_Your task_
For this exercise, repeat all of the material verbatim apart from its images.

+ + + + + + +

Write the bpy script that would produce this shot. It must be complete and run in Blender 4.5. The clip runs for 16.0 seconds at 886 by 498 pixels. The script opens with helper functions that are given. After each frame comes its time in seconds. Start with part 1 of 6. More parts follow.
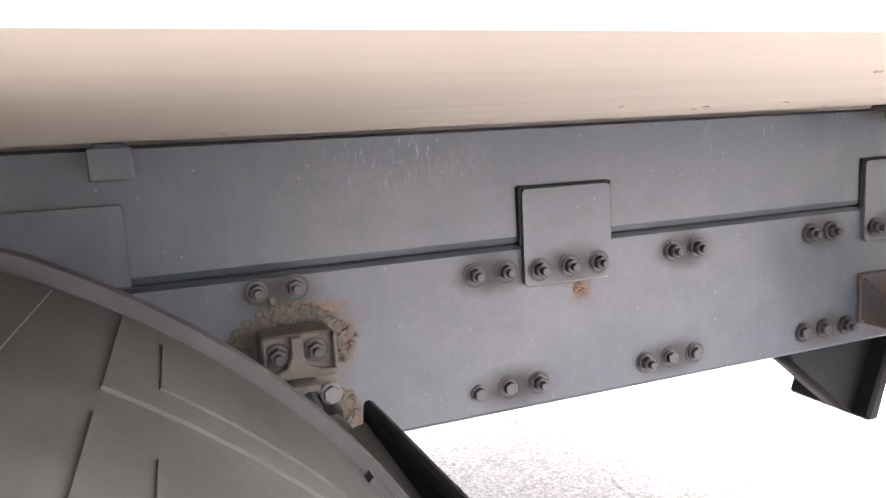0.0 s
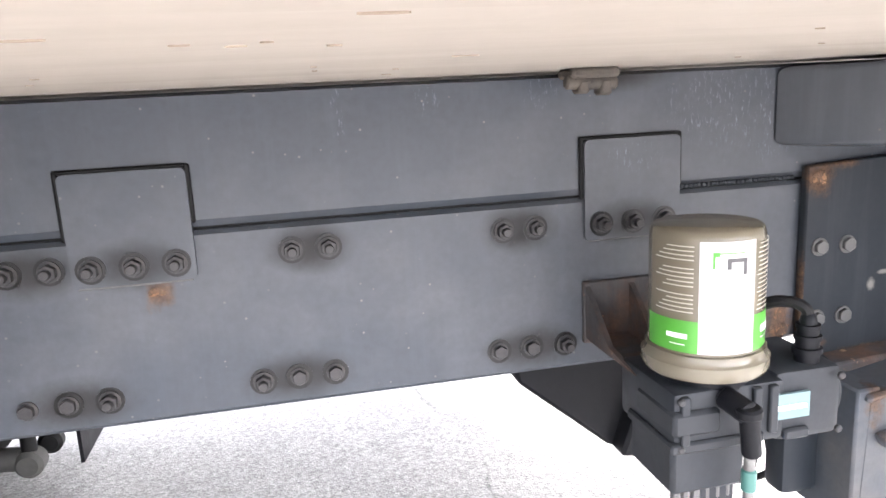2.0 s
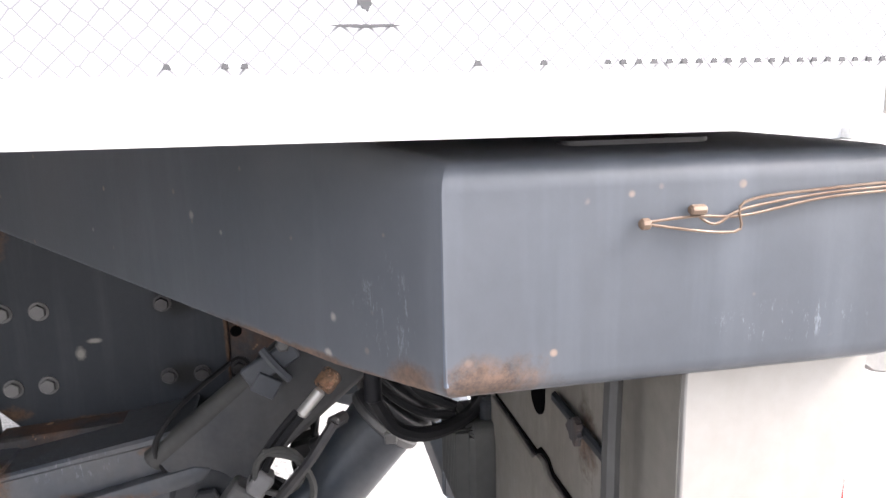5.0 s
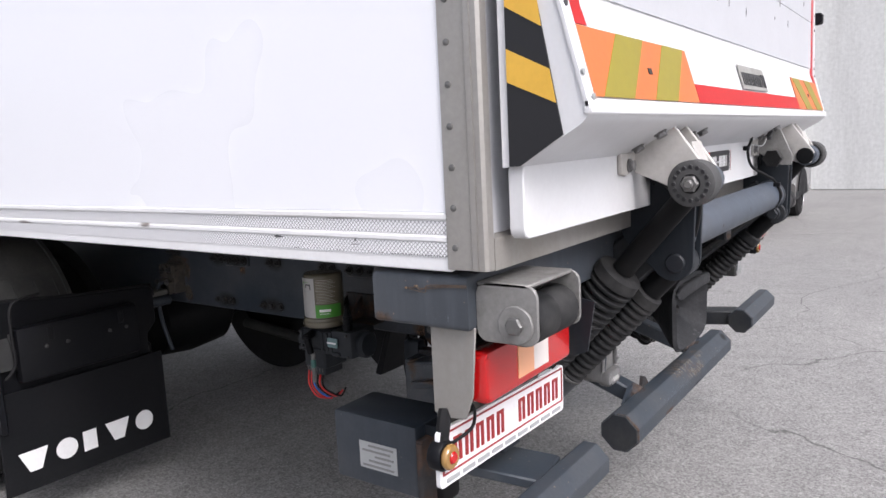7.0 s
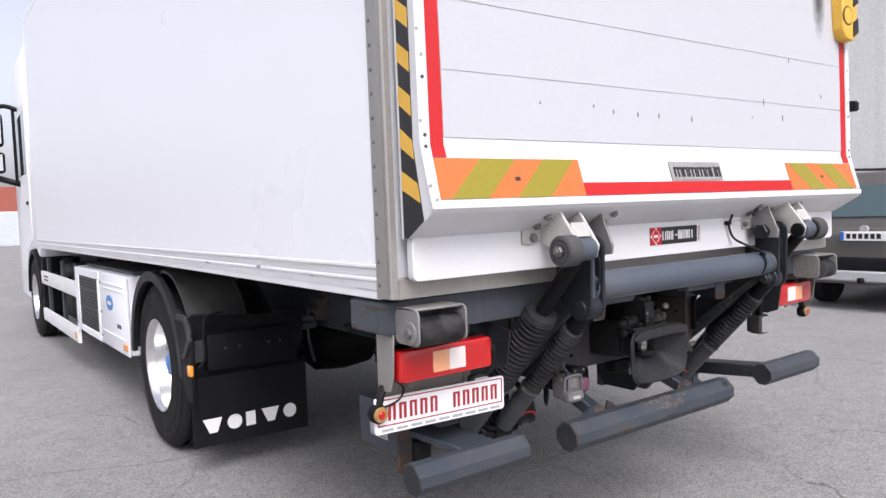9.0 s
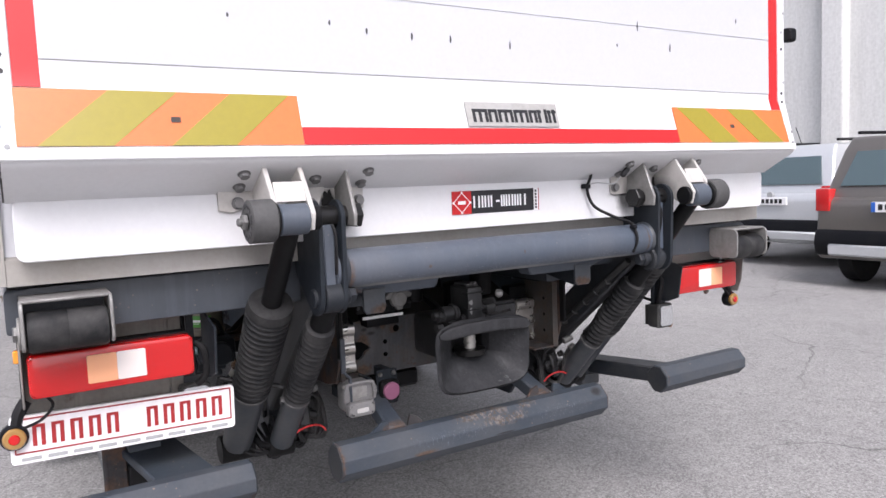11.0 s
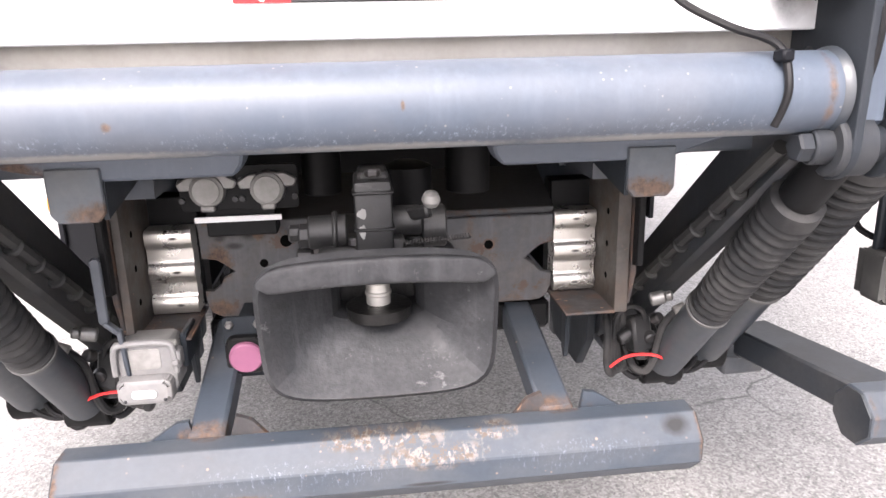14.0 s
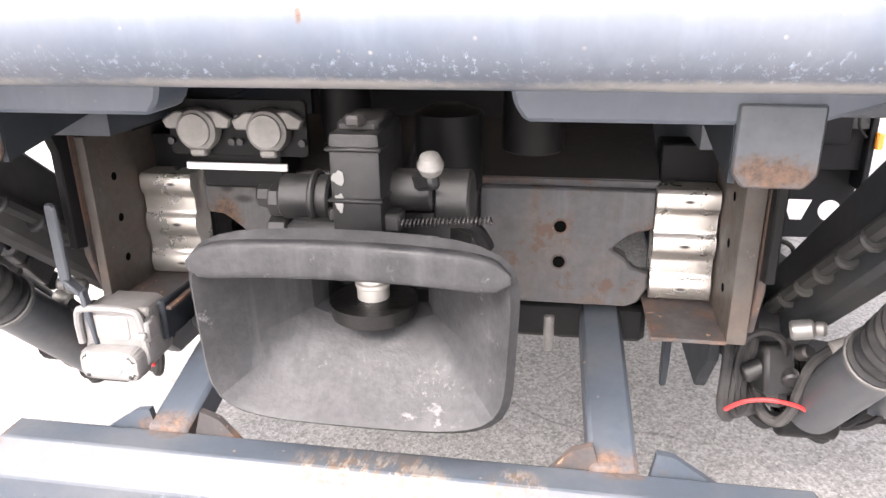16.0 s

+ + + + + + +

_The reply_
Write the bpy script that would produce this shot. It must be complete and run in Blender 4.5. The clip runs for 16.0 seconds at 886 by 498 pixels. The script opens with helper functions that are given. After each frame comes its time in seconds. Start with part 1 of 6. More parts follow.
0.0 s
2.0 s
5.0 s
7.0 s
9.0 s
11.0 s
14.0 s
16.0 s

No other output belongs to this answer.